= What to produce =
All of the lines below are to be printed again exactly; images are excluded from the output.

= Given material =

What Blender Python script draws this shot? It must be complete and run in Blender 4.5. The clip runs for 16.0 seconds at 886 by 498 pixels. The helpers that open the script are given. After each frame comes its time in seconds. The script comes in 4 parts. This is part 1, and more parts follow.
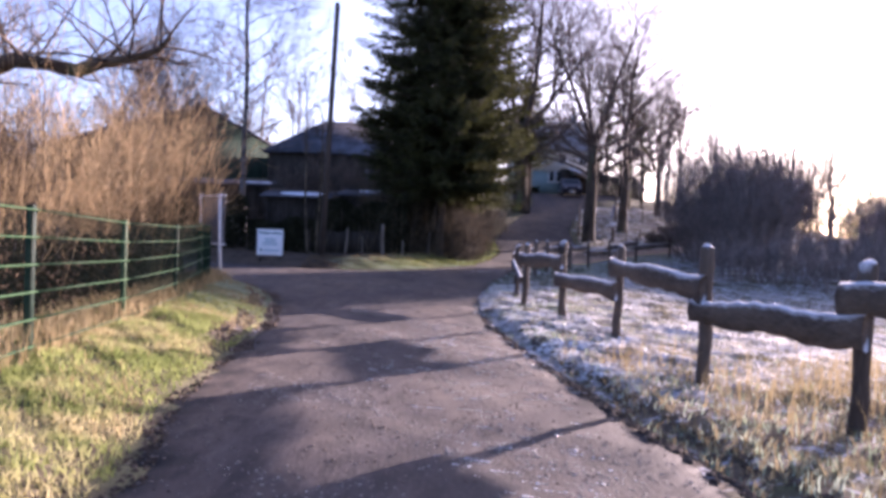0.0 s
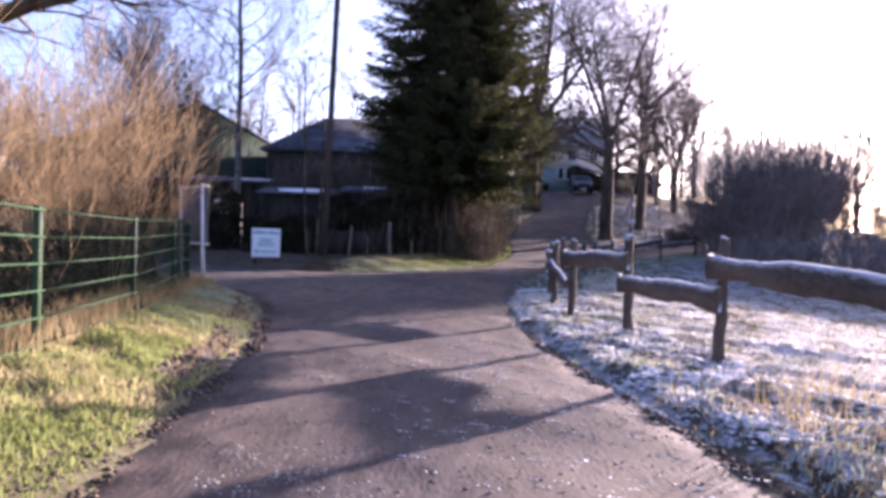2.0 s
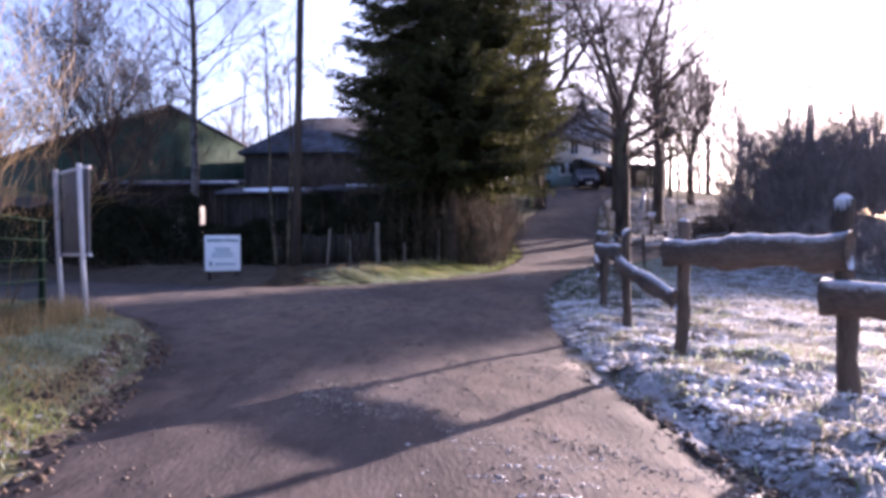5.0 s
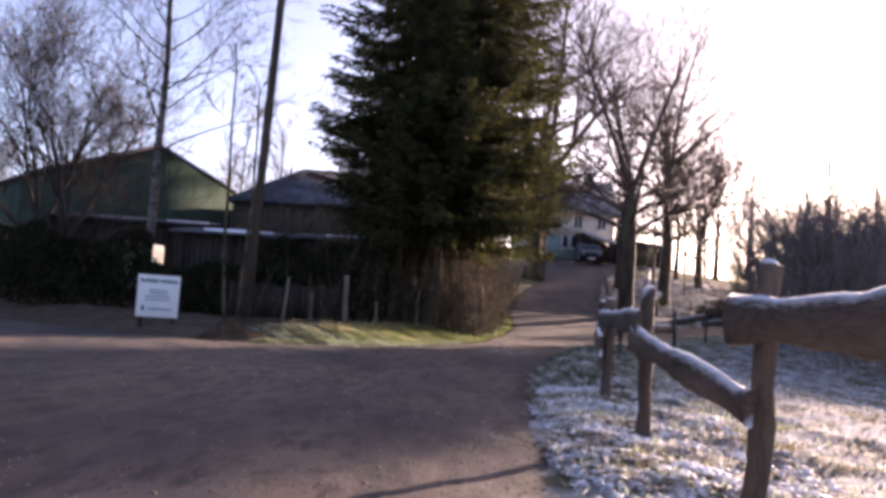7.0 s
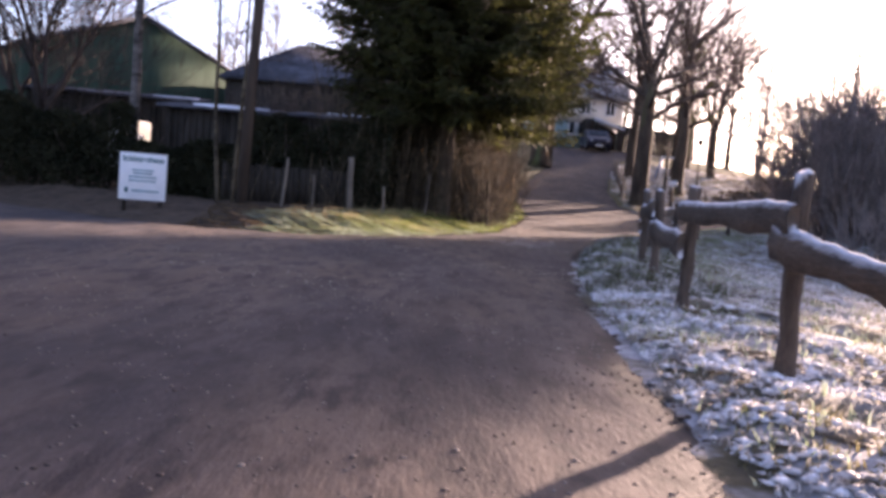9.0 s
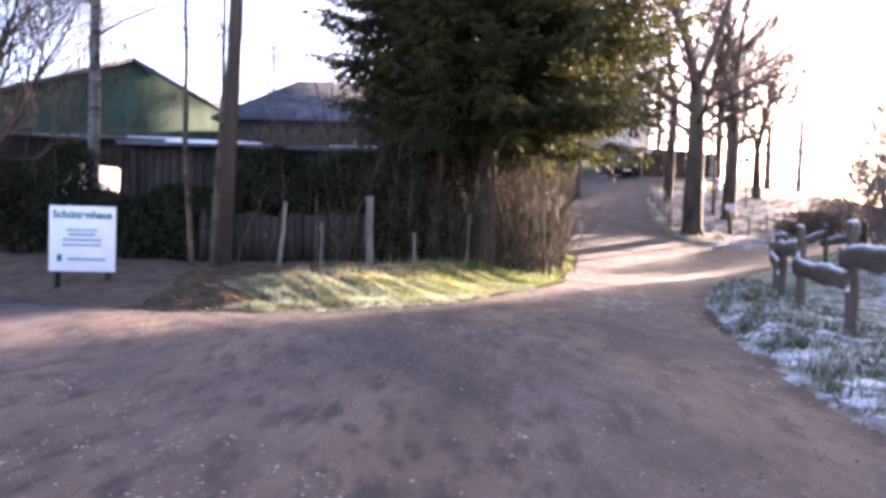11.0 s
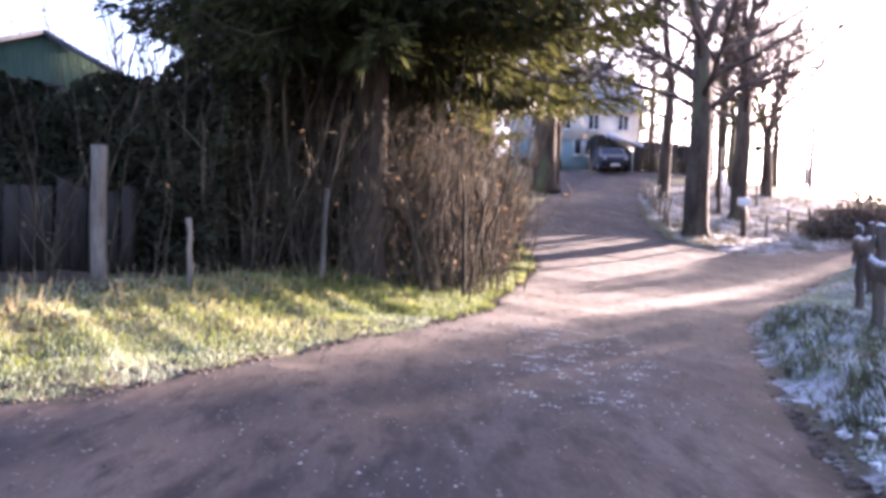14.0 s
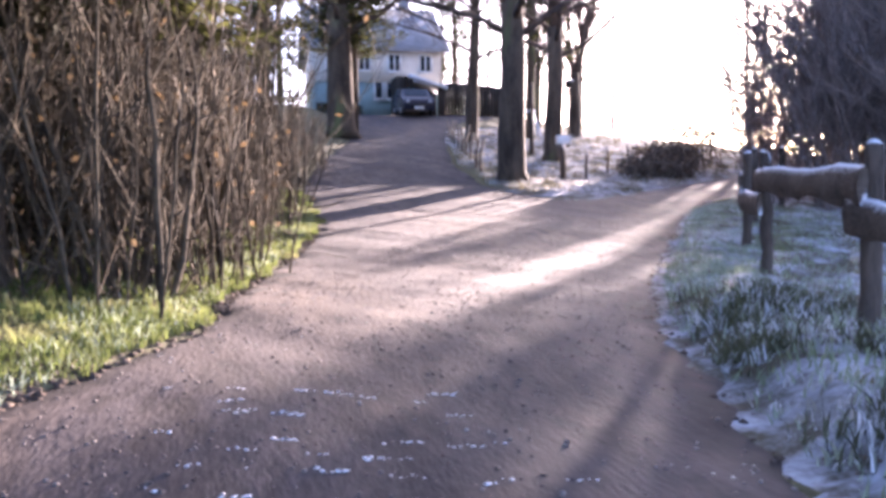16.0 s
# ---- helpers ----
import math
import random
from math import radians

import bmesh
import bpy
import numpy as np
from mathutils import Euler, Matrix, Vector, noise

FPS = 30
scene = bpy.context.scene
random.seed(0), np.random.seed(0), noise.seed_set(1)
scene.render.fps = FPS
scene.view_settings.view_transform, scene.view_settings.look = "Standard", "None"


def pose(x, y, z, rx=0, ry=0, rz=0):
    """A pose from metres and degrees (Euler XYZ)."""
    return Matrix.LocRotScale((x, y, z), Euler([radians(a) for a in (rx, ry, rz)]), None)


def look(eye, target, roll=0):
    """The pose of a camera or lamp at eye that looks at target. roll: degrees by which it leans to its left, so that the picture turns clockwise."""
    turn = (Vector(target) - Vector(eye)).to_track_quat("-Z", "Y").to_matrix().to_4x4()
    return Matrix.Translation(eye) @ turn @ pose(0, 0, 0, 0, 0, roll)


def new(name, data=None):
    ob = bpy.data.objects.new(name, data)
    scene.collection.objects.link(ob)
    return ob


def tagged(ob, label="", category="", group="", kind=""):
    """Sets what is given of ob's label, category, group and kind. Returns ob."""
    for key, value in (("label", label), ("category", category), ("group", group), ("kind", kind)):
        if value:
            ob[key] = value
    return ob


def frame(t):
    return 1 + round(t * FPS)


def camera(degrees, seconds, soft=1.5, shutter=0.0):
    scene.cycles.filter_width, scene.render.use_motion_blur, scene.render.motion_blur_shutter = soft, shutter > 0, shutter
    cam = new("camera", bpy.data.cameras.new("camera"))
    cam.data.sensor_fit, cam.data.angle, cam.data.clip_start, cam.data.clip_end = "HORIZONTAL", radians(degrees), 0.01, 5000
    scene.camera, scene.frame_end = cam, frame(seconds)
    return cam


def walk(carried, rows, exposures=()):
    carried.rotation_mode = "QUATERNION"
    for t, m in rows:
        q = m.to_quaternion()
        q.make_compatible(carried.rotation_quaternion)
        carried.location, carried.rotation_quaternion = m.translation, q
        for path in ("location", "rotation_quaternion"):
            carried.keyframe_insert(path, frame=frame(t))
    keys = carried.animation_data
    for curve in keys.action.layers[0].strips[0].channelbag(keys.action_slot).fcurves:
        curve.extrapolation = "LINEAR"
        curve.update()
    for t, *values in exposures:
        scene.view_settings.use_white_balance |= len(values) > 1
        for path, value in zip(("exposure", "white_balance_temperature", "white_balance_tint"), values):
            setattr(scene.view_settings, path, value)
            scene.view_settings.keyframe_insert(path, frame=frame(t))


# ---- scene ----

= Reply =
What Blender Python script draws this shot? It must be complete and run in Blender 4.5. The clip runs for 16.0 seconds at 886 by 498 pixels. The helpers that open the script are given. After each frame comes its time in seconds. The script comes in 4 parts. This is part 1, and more parts follow.
0.0 s
2.0 s
5.0 s
7.0 s
9.0 s
11.0 s
14.0 s
16.0 s
# ---- helpers ----
import math
import random
from math import radians

import bmesh
import bpy
import numpy as np
from mathutils import Euler, Matrix, Vector, noise

FPS = 30
scene = bpy.context.scene
random.seed(0), np.random.seed(0), noise.seed_set(1)
scene.render.fps = FPS
scene.view_settings.view_transform, scene.view_settings.look = "Standard", "None"


def pose(x, y, z, rx=0, ry=0, rz=0):
    """A pose from metres and degrees (Euler XYZ)."""
    return Matrix.LocRotScale((x, y, z), Euler([radians(a) for a in (rx, ry, rz)]), None)


def look(eye, target, roll=0):
    """The pose of a camera or lamp at eye that looks at target. roll: degrees by which it leans to its left, so that the picture turns clockwise."""
    turn = (Vector(target) - Vector(eye)).to_track_quat("-Z", "Y").to_matrix().to_4x4()
    return Matrix.Translation(eye) @ turn @ pose(0, 0, 0, 0, 0, roll)


def new(name, data=None):
    ob = bpy.data.objects.new(name, data)
    scene.collection.objects.link(ob)
    return ob


def tagged(ob, label="", category="", group="", kind=""):
    """Sets what is given of ob's label, category, group and kind. Returns ob."""
    for key, value in (("label", label), ("category", category), ("group", group), ("kind", kind)):
        if value:
            ob[key] = value
    return ob


def frame(t):
    return 1 + round(t * FPS)


def camera(degrees, seconds, soft=1.5, shutter=0.0):
    scene.cycles.filter_width, scene.render.use_motion_blur, scene.render.motion_blur_shutter = soft, shutter > 0, shutter
    cam = new("camera", bpy.data.cameras.new("camera"))
    cam.data.sensor_fit, cam.data.angle, cam.data.clip_start, cam.data.clip_end = "HORIZONTAL", radians(degrees), 0.01, 5000
    scene.camera, scene.frame_end = cam, frame(seconds)
    return cam


def walk(carried, rows, exposures=()):
    carried.rotation_mode = "QUATERNION"
    for t, m in rows:
        q = m.to_quaternion()
        q.make_compatible(carried.rotation_quaternion)
        carried.location, carried.rotation_quaternion = m.translation, q
        for path in ("location", "rotation_quaternion"):
            carried.keyframe_insert(path, frame=frame(t))
    keys = carried.animation_data
    for curve in keys.action.layers[0].strips[0].channelbag(keys.action_slot).fcurves:
        curve.extrapolation = "LINEAR"
        curve.update()
    for t, *values in exposures:
        scene.view_settings.use_white_balance |= len(values) > 1
        for path, value in zip(("exposure", "white_balance_temperature", "white_balance_tint"), values):
            setattr(scene.view_settings, path, value)
            scene.view_settings.keyframe_insert(path, frame=frame(t))


# ---- scene ----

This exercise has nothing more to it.